WHAT THIS TASK INVOLVES. Return the listing below verbatim. Pictures do not belong in the copy.

RAW DATA.
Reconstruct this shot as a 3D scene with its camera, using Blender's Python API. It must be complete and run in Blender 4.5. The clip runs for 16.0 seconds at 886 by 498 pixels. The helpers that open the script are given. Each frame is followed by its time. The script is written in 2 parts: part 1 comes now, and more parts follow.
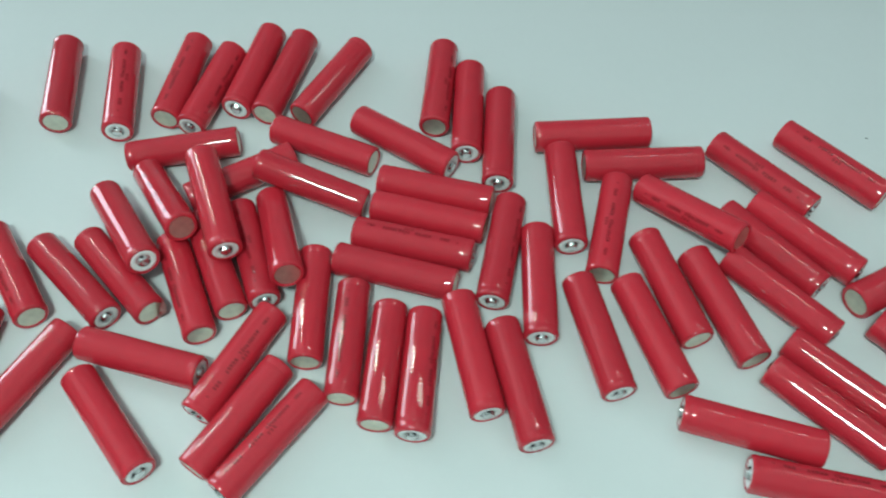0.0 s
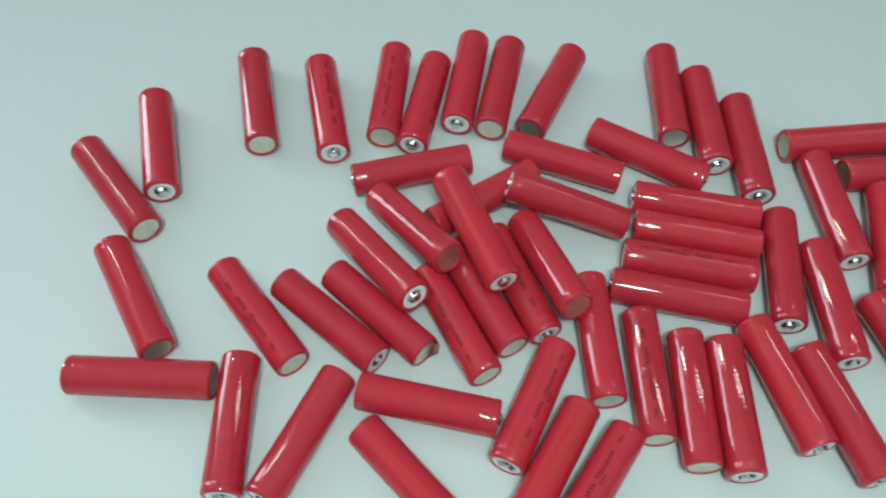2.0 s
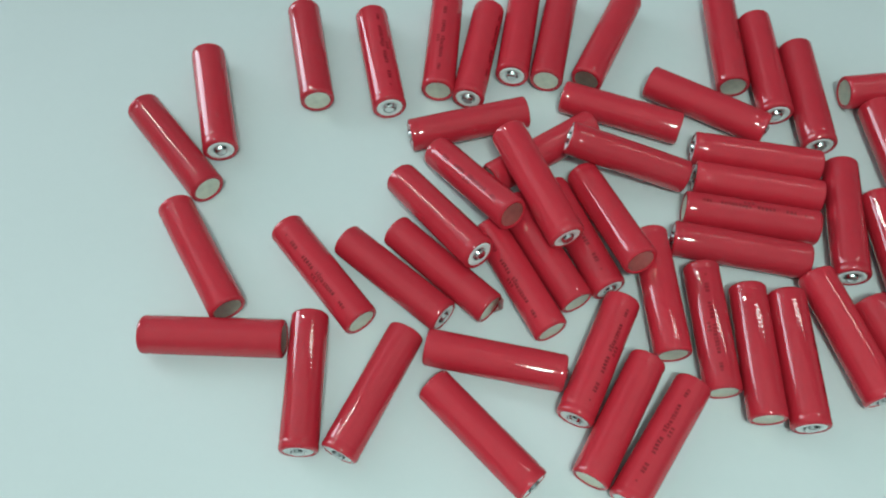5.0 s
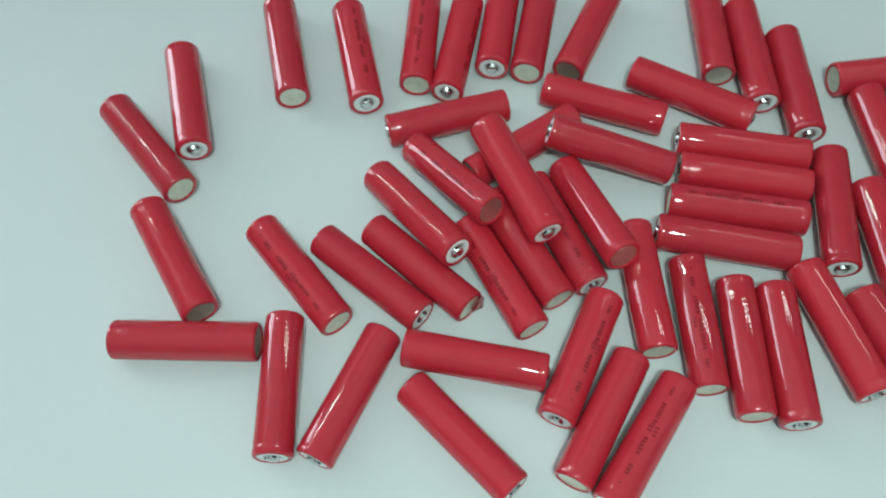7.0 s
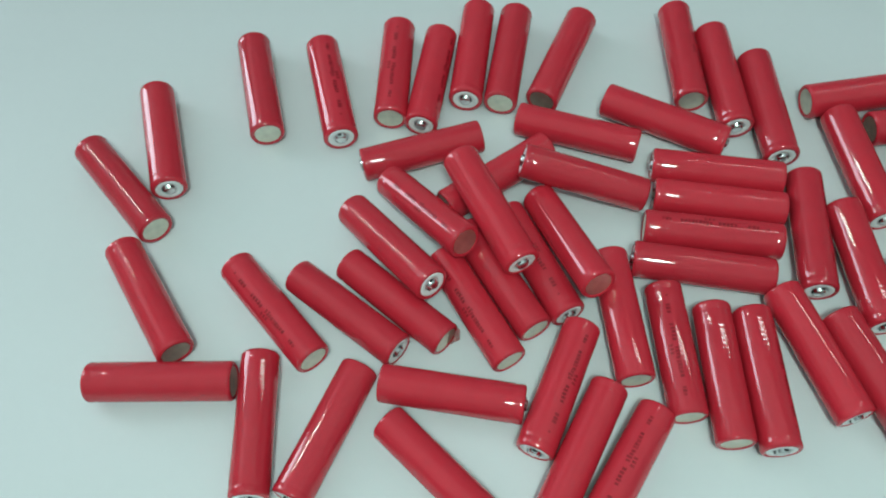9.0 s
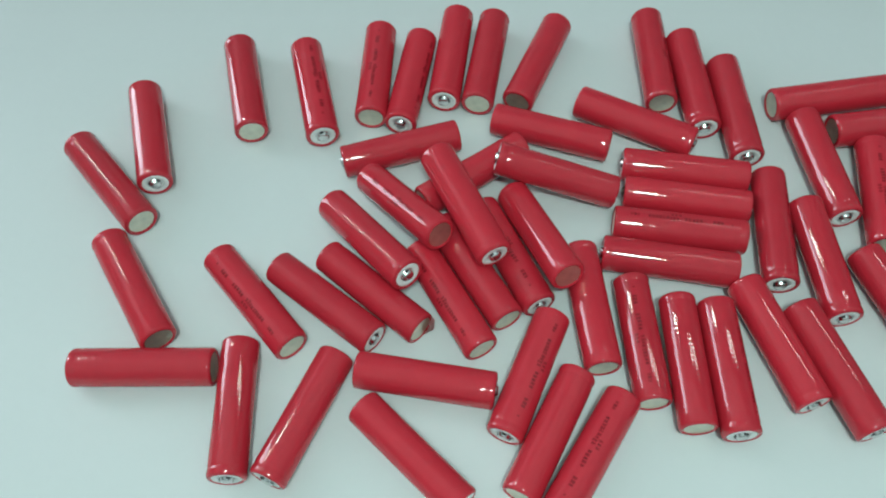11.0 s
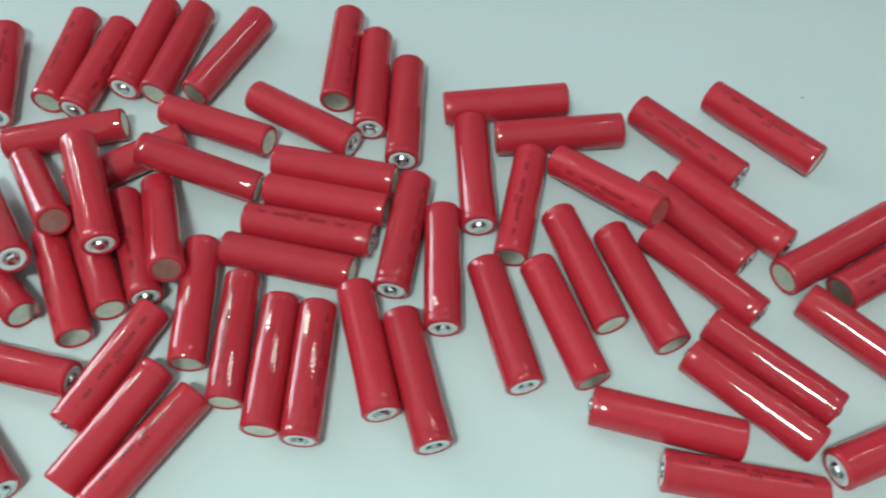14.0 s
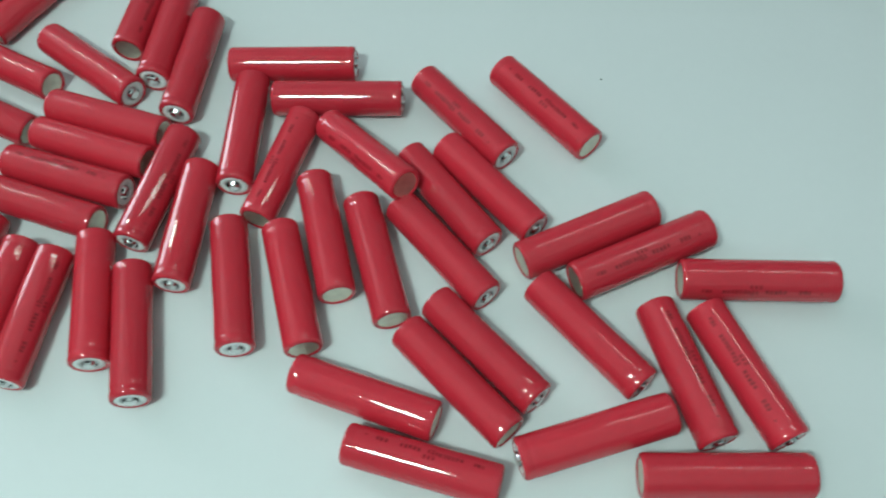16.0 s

FULL RESPONSE.
Reconstruct this shot as a 3D scene with its camera, using Blender's Python API. It must be complete and run in Blender 4.5. The clip runs for 16.0 seconds at 886 by 498 pixels. The helpers that open the script are given. Each frame is followed by its time. The script is written in 2 parts: part 1 comes now, and more parts follow.
0.0 s
2.0 s
5.0 s
7.0 s
9.0 s
11.0 s
14.0 s
16.0 s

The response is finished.